While Hillary Clinton may be re-announcing her run for president of the United States on Saturday, she’s definitely not an unknown quantity in most Americans’ households. She’s been around quite a bit, and, while she may use that experience to pull her into the White House, it can be informative to look back at some of the more memorable moments in her over two-decade career in national politics. Clinton's quotes have encompassed quite a bit, from the sexual scandal that rocked her husband’s presidency to her support of women's’ rights to her vote to go to war in Iraq.

Here are a few notable statements from Clinton over the years:

"I suppose I could have stayed home and baked cookies and had teas, but what I decided to do was to fulfill my profession, which I entered before my husband was in public life."

Clinton said this in March of 1992, when her husband, Bill, was running for president. Especially in the early days, Clinton received a lot of backlash for her decision to continue her career as an attorney while Bill was the governor of Arkansas.

Clinton received her law degree from Yale in 1973. In the beginning, she interned for a civil liberties law firm and then was a lawyer for the Children’s Defense Fund. In 1974 she worked for special counsel to the House Judiciary Committee John Doar, who was in charge of the investigation that led to President Richard Nixon’s impeachment.

She taught at a law school before going into private law. She was named as a partner of Rose Law Firm in Little Rock, Arkansas in 1979. She kept the position while Bill was the governor of Arkansas, which made her the first first lady of Arkansas to continue working when her husband took the governor’s office.

“From my perspective, this is part of the continuing political campaign against my husband … I mean, look at the very people who are involved in this. They have popped up in other settings. The great story here for anybody willing to find it, write about it and explain it is this vast right-wing conspiracy that has been conspiring against my husband since the day he announced for president.”

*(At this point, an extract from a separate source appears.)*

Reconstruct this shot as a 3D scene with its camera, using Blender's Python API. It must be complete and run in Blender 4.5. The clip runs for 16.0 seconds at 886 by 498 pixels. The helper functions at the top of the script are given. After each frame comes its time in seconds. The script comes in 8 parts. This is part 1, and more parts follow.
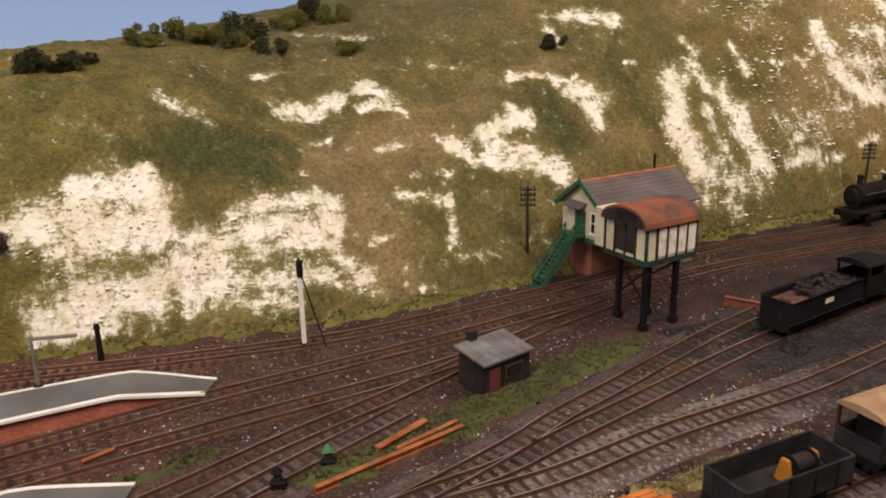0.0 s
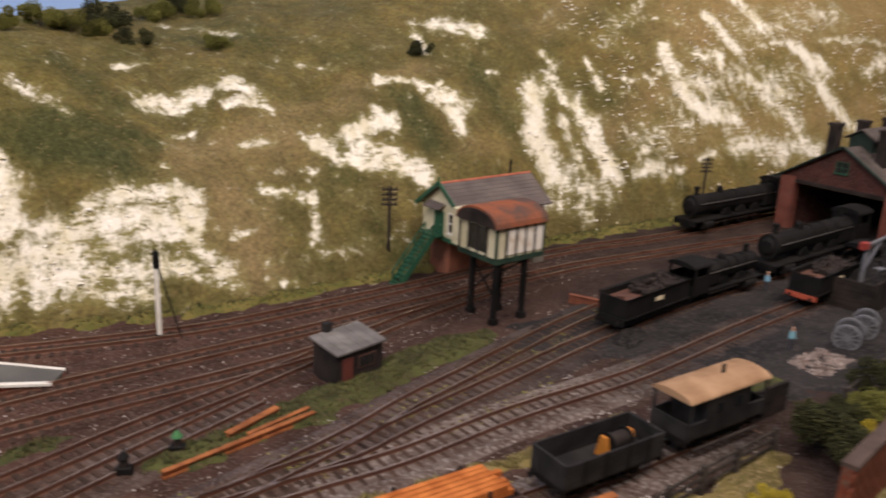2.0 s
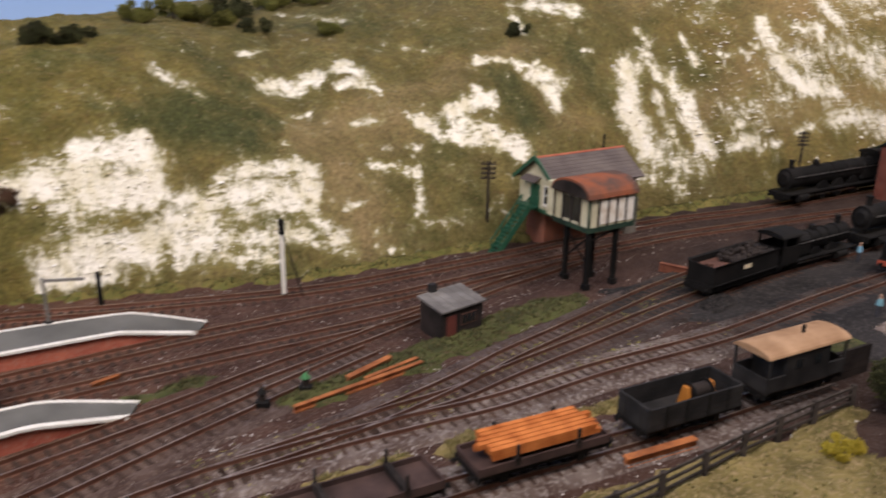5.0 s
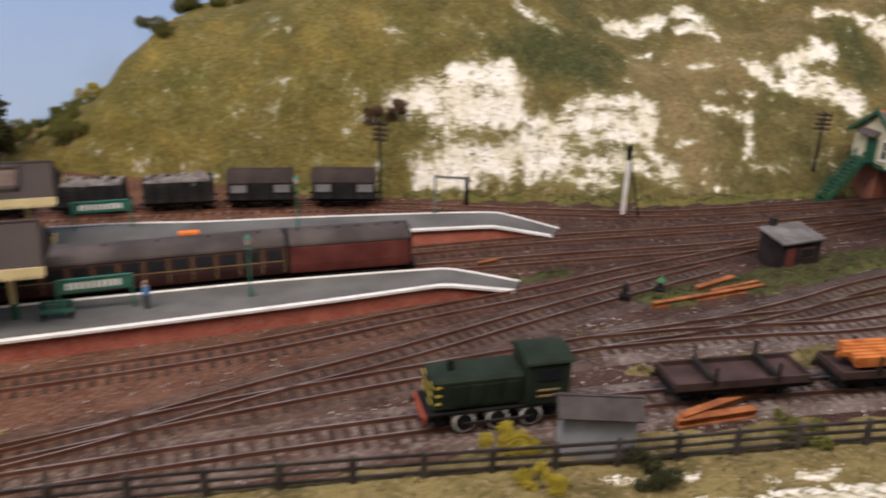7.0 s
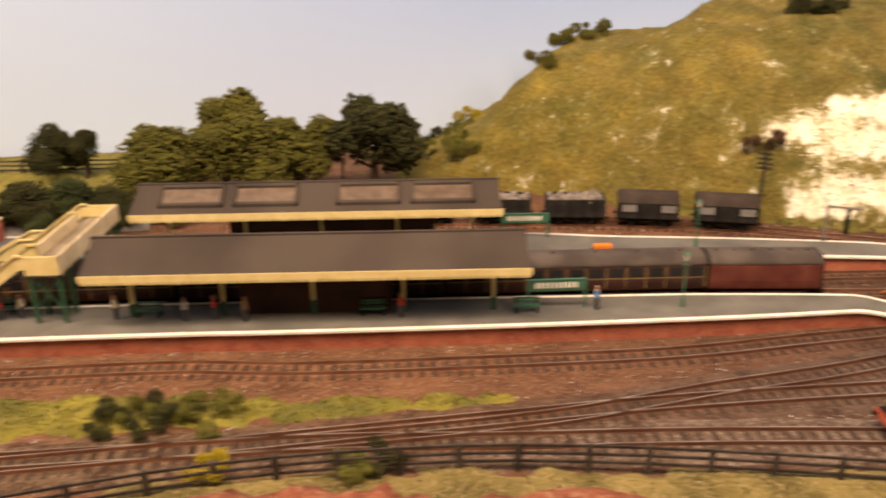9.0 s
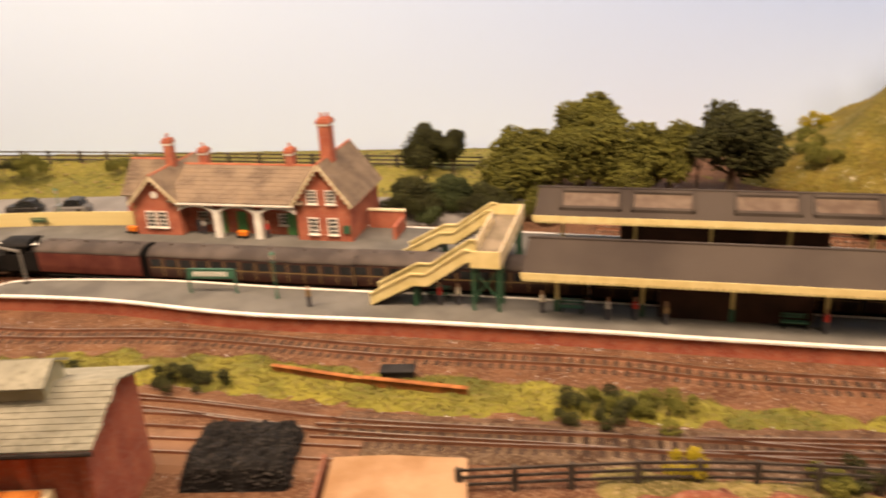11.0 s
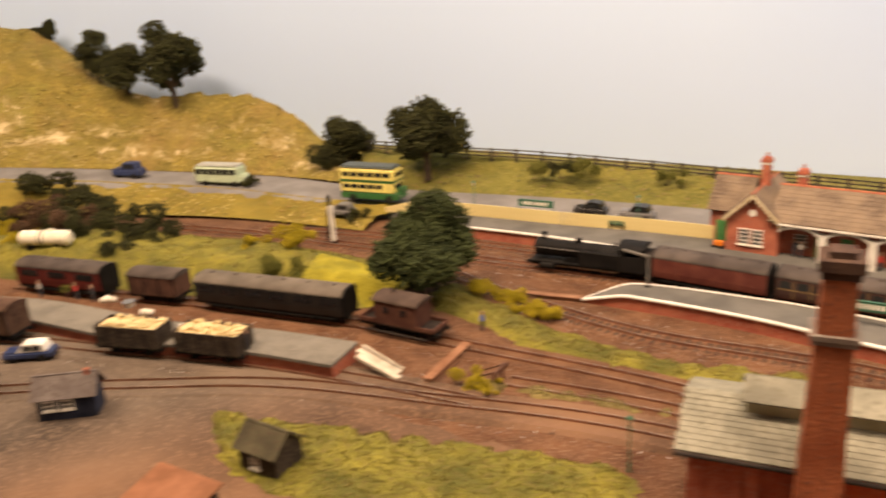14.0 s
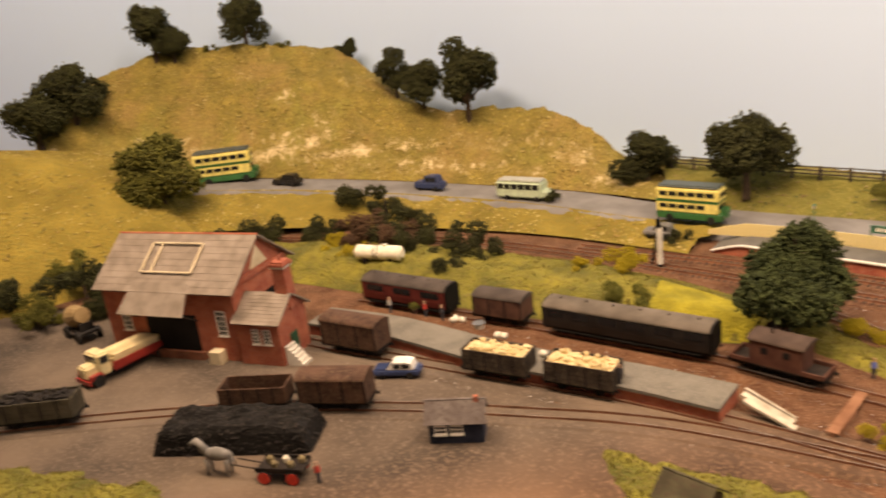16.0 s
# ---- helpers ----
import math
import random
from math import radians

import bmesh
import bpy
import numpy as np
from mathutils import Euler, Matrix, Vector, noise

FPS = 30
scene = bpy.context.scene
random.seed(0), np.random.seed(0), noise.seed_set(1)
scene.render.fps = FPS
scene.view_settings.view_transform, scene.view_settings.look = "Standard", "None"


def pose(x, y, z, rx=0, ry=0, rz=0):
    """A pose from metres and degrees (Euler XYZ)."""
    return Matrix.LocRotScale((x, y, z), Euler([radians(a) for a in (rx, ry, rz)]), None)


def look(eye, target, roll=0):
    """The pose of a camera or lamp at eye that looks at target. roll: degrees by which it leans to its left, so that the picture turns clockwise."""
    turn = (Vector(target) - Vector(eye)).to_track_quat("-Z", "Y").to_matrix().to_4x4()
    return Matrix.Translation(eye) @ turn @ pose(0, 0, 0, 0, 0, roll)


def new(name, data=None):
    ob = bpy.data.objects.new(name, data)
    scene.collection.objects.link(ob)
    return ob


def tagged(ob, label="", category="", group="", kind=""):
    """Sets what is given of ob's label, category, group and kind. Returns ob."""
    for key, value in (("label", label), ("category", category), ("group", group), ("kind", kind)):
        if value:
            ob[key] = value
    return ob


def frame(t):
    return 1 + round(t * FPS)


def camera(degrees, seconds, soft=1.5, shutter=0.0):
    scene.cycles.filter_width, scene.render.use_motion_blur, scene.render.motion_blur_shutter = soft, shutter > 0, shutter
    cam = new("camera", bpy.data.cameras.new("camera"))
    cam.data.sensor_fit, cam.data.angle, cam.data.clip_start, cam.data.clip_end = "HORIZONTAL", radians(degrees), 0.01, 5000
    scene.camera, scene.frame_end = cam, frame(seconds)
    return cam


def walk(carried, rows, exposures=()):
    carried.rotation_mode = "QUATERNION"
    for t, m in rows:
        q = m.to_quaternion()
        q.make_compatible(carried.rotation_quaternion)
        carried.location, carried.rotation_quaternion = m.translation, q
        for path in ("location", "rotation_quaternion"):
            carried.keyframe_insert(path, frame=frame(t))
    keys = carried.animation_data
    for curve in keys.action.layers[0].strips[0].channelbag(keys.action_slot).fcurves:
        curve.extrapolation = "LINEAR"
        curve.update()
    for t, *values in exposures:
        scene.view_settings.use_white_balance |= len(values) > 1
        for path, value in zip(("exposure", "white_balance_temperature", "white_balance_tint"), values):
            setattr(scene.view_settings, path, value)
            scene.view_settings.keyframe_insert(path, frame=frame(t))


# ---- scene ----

Clinton said this in January 1998 in response to reports that Bill Clinton had had an affair with White House intern Monica Lewinsky. The Clintons were the targets of plenty of political controversy while in the White House, including sexual allegations like the Lewinsky scandal that led to President Clinton’s impeachment for lying under oath.

“I was one who supported giving President Bush the authority, if necessary, to use force against Saddam Hussein. I believe that that was the right vote. I have had many disputes and disagreements with the administration over how that authority has been used, but I stand by the vote to provide the authority because I think it was a necessary step in order to maximize the outcome that did occur in the Security Council with the unanimous vote to send in inspectors.”

Clinton gave these remarks to the Council on Foreign Relations in December 2003. Her vote would later become a huge liability when public opinion of the war effort plummeted and she had to explain herself and her vote while campaigning against the young, anti-war Barack Obama in the 2008 Democratic primary race.

“Although we weren't able to shatter that highest, hardest glass ceiling this time, thanks to you, it's got about 18 million cracks in it … and the light is shining through like never before, filling us all with the hope and the sure knowledge that the path will be a little easier next time.”

In her June 2008 concession speech to Barack Obama, Clinton dropped this line to highlight the historic nature of her run and the progress women had made. Clinton received more votes in the primary than any woman had before her, garnering 18 million votes and losing to Obama by less than 1 percent in a very long and bitter primary.

“[M]any Senators came to wish they had voted against the resolution. I was one of them. As the war dragged on, with every letter I sent to a family in New York who had lost a son or daughter, a father or mother, my mistake become (sic) more painful. I thought I had acted in good faith and made the best decision I could with the information I had. And I wasn't alone in getting it wrong. But I still got it wrong. Plain and simple.”

Clinton wrote this in her 2014 memoir detailing her time as secretary of state.

“With all due respect, the fact is, we had four dead Americans—was it because of a protest or because of guys out for a walk one night and decided to go kill some Americans? What difference at this point does it make? It is our job to figure out what happened and do everything we can to prevent it from ever happening again, Senator.”

Clinton said this to Sen. Ron Johnson, R-Wis., during a Senate Foreign Relations Committee hearing to explore the attack and deaths at the U.S embassy in Libya. U.S. Ambassador Chris Stevens and three other Americans were killed in the 2012 attack.